The STM8L indeed was the trigger of my mesh project, and is as of Today "in production" for almost two years, still the only low power sensor logging x5 locations from the Flat. Since a year now, I moved the RF repeaters and the Raspi dongle to STM32 (Though the STM8 version was working quite well), and started messing up again with low power with nRF51 beacons, then jumped again on a low power design with an nRF52 using the exact same sensor modules BME280 and MAX44009. The git push from just yesterday shows the low power measures https://github.com/nRFMesh/nRF52_Mesh that reached for the moment ~ 20 uA but I think there's potential for better. With the STM8L, I could only achieve ~ 100 uA so the CR2032 hold around ~2 to 3 months. That does not exclude that you might achieve better with it.

For the STM8L, using the BME280, please note that I did not dare implement the calibration with 64 bit variables :) into the 8 bit uC, my trick is that I first download the calibration params for a specific node ID, then the uC simply sends the raw data from the sensor over the air (8 bytes from registers), once on the raspberry pi, there the id matching happen and the calibration to convert to the right temperature happen, which make it not usable in the mesh device to device, that is the main reason that pushed me to the nRF52 replacement.

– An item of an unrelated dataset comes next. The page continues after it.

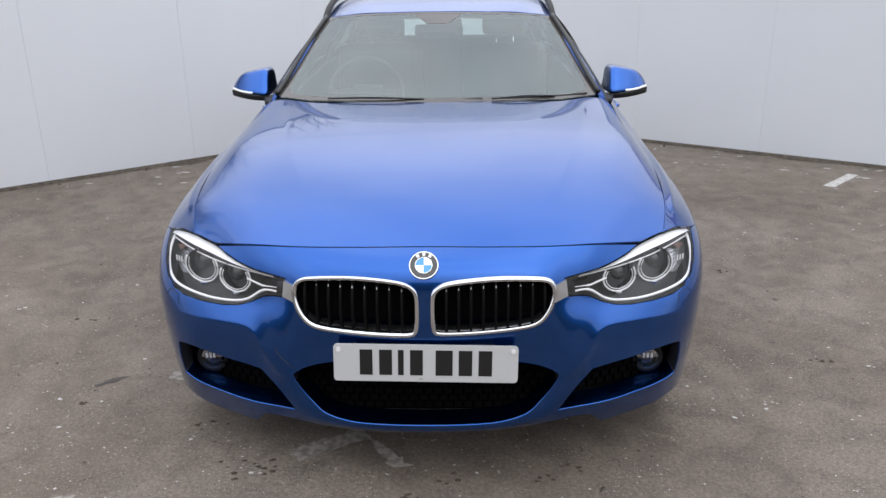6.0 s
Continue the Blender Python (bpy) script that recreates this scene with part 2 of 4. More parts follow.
class Sheet:
    """A smooth surface through a net of points (stations, levels, 3)."""

    def __init__(self, net, fair_u=0.0, fair_v=0.0):
        net = np.array(net, float)
        if fair_u:
            net = fair(net, 0, fair_u)
        if fair_v:
            net = fair(net, 1, fair_v)
        self.net = net
        self.ku = np.concatenate(([0], np.cumsum(np.linalg.norm(np.diff(net, axis=0), axis=2).mean(1))))
        self.kv = np.concatenate(([0], np.cumsum(np.linalg.norm(np.diff(net, axis=1), axis=2).mean(0))))
        self.gu = np.linspace(0, self.ku[-1], 12 * len(self.ku))
        self.gv = np.linspace(0, self.kv[-1], 12 * len(self.kv))
        wu, wv = spline_rows(self.ku, self.gu), spline_rows(self.kv, self.gv)
        self.grid = np.einsum("ai,bj,ijk->abk", wu, wv, net)
        self.ridges = []

    def ridge(self, line, high, inner, outer, fade=(0.2, 0.2)):
        """A pressed fold along a line, on both sides of the middle: its height, its widths towards the middle and away, and its fading ends."""
        p = self.base(self.place(smooth_line(line, 0.03)))
        t = np.linspace(0, 1, len(p))
        grow = np.clip(t / max(fade[0], 1e-6), 0, 1) * np.clip((1 - t) / max(fade[1], 1e-6), 0, 1)
        self.ridges.append((p, high * grow * grow * (3 - 2 * grow), inner, outer))

    def fold(self, p):
        q = p * 1.0
        q[:, 0] = np.abs(q[:, 0])
        h = np.zeros(len(q))
        for line, high, inner, outer in self.ridges:
            a, ab = line[:-1], np.diff(line, axis=0)
            u = np.clip(np.einsum("mkj,kj->mk", q[:, None] - a[None], ab) / (ab * ab).sum(1), 0, 1)
            off = q[:, None] - (a[None] + u[..., None] * ab[None])
            d = np.linalg.norm(off, axis=2)
            k = d.argmin(1)
            i = np.arange(len(q))
            d, way = d[i, k], off[i, k]
            w = np.where(way[:, 0] - 0.6 * way[:, 2] < 0, inner, outer)
            top = high[k] + (high[k + 1] - high[k]) * u[i, k]
            h += top * np.exp(-(np.sqrt(d * d + 2.5e-5) - 5e-3) / w)
        return h

    def base(self, uv):
        u, v = np.clip(uv[:, 0], 0, self.ku[-1]), np.clip(uv[:, 1], 0, self.kv[-1])
        return np.einsum("mi,mj,ijk->mk", spline_rows(self.ku, u), spline_rows(self.kv, v), self.net)

    def at(self, uv):
        uv = np.asarray(uv, float)
        p = self.base(uv)
        if self.ridges:
            e = 2e-3
            lo = np.clip(uv, [e, e], [self.ku[-1] - e, self.kv[-1] - e])
            n = np.cross(self.base(lo + [e, 0]) - self.base(lo - [e, 0]), self.base(lo + [0, e]) - self.base(lo - [0, e]))
            n /= np.maximum(np.linalg.norm(n, axis=1, keepdims=True), 1e-12)
            p = p + n * self.fold(p)[:, None]
        return p

    def normal(self, uv):
        uv = np.asarray(uv, float)
        e = 1e-3
        lo = np.clip(uv, [e, e], [self.ku[-1] - e, self.kv[-1] - e])
        du = self.at(lo + [e, 0]) - self.at(lo - [e, 0])
        dv = self.at(lo + [0, e]) - self.at(lo - [0, e])
        n = np.cross(du, dv)
        return n / np.maximum(np.linalg.norm(n, axis=1, keepdims=True), 1e-12)

    def place(self, points):
        """The parameters of the surface's nearest places to the points."""
        p = np.asarray(points, float)
        flat = self.grid.reshape(-1, 3)
        k = np.array([np.argmin(((flat - q) ** 2).sum(1)) for q in p])
        uv = np.stack([self.gu[k // len(self.gv)], self.gv[k % len(self.gv)]], 1)
        e = 1e-3
        for _ in range(6):
            c = np.clip(uv, [e, e], [self.ku[-1] - e, self.kv[-1] - e])
            s = self.at(uv)
            du = (self.base(c + [e, 0]) - self.base(c - [e, 0])) / (2 * e)
            dv = (self.base(c + [0, e]) - self.base(c - [0, e])) / (2 * e)
            r = p - s
            a, b, d = (du * du).sum(1), (du * dv).sum(1), (dv * dv).sum(1)
            f, g = (du * r).sum(1), (dv * r).sum(1)
            det = np.maximum(a * d - b * b, 1e-9)
            step = np.stack([(d * f - b * g) / det, (a * g - b * f) / det], 1)
            uv = uv + np.clip(step, -0.05, 0.05)
            uv = np.clip(uv, 0, [self.ku[-1], self.kv[-1]])
        return uv


def smooth_line(points, step=0.012, closed=False, sharp=()):
    """A finely divided line through points: curved, but straight-sided at the sharp ones."""
    p = np.array(points, float)
    if closed:
        p = np.vstack([p, p[:1]])
    n = len(p)
    cuts = sorted({0, n - 1, *[s for s in sharp if 0 < s < n - 1]})
    if closed and not sharp:
        q = np.vstack([p[-3:-1], p, p[1:3]])
        k = np.concatenate(([0], np.cumsum(np.maximum(np.linalg.norm(np.diff(q, axis=0), axis=1), 1e-6) ** 0.5)))
        m = max(8, int(np.linalg.norm(np.diff(p, axis=0), axis=1).sum() / step))
        return spline_rows(k, np.linspace(k[2], k[n + 1], m + 1)[:-1]) @ q
    out = []
    for a, b in zip(cuts[:-1], cuts[1:]):
        q = p[a:b + 1]
        k = np.concatenate(([0], np.cumsum(np.maximum(np.linalg.norm(np.diff(q, axis=0), axis=1), 1e-6) ** 0.5)))
        m = max(2, int(np.linalg.norm(np.diff(q, axis=0), axis=1).sum() / step))
        t = np.linspace(0, k[-1], m + 1)
        w = spline_rows(k, t) @ q if len(q) > 2 else q[0] + (t / k[-1])[:, None] * (q[1] - q[0])
        out.append(w[:-1])
    if not closed:
        out.append(p[-1:])
    return np.vstack(out)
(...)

Regarding nRF24L01+ modules, please don't waist your time, I did burn quite some time and investment before realizing the issue of bad transceivers. Now I do have a test (have a look on my IoT_Frameworks github in the STM32 project rf_bridge). I send a python command from cli (hci_client) "test_channel(target=24,channel=10,nb_ping=100)"

and that allows to compare modules. For example, you place one module that you trust at the distance where the signal drops from 100 to 99, and then test the DUT on that location. The bad ones would have only 20 ~ 30 and the awful 0 or 1, with that you can save yourself the time of soldering them before realizing that they don't work. Even the PA + LNA perform worst due to non shielding, only the PA+LNA shielded modules are good.

For the simple nRF24L01+, I do order now from Amazon instead of Ali, it has to be more expensive, there I could send it back with bad reviews in case they're not good, but actually that's where I got the best transceivers from.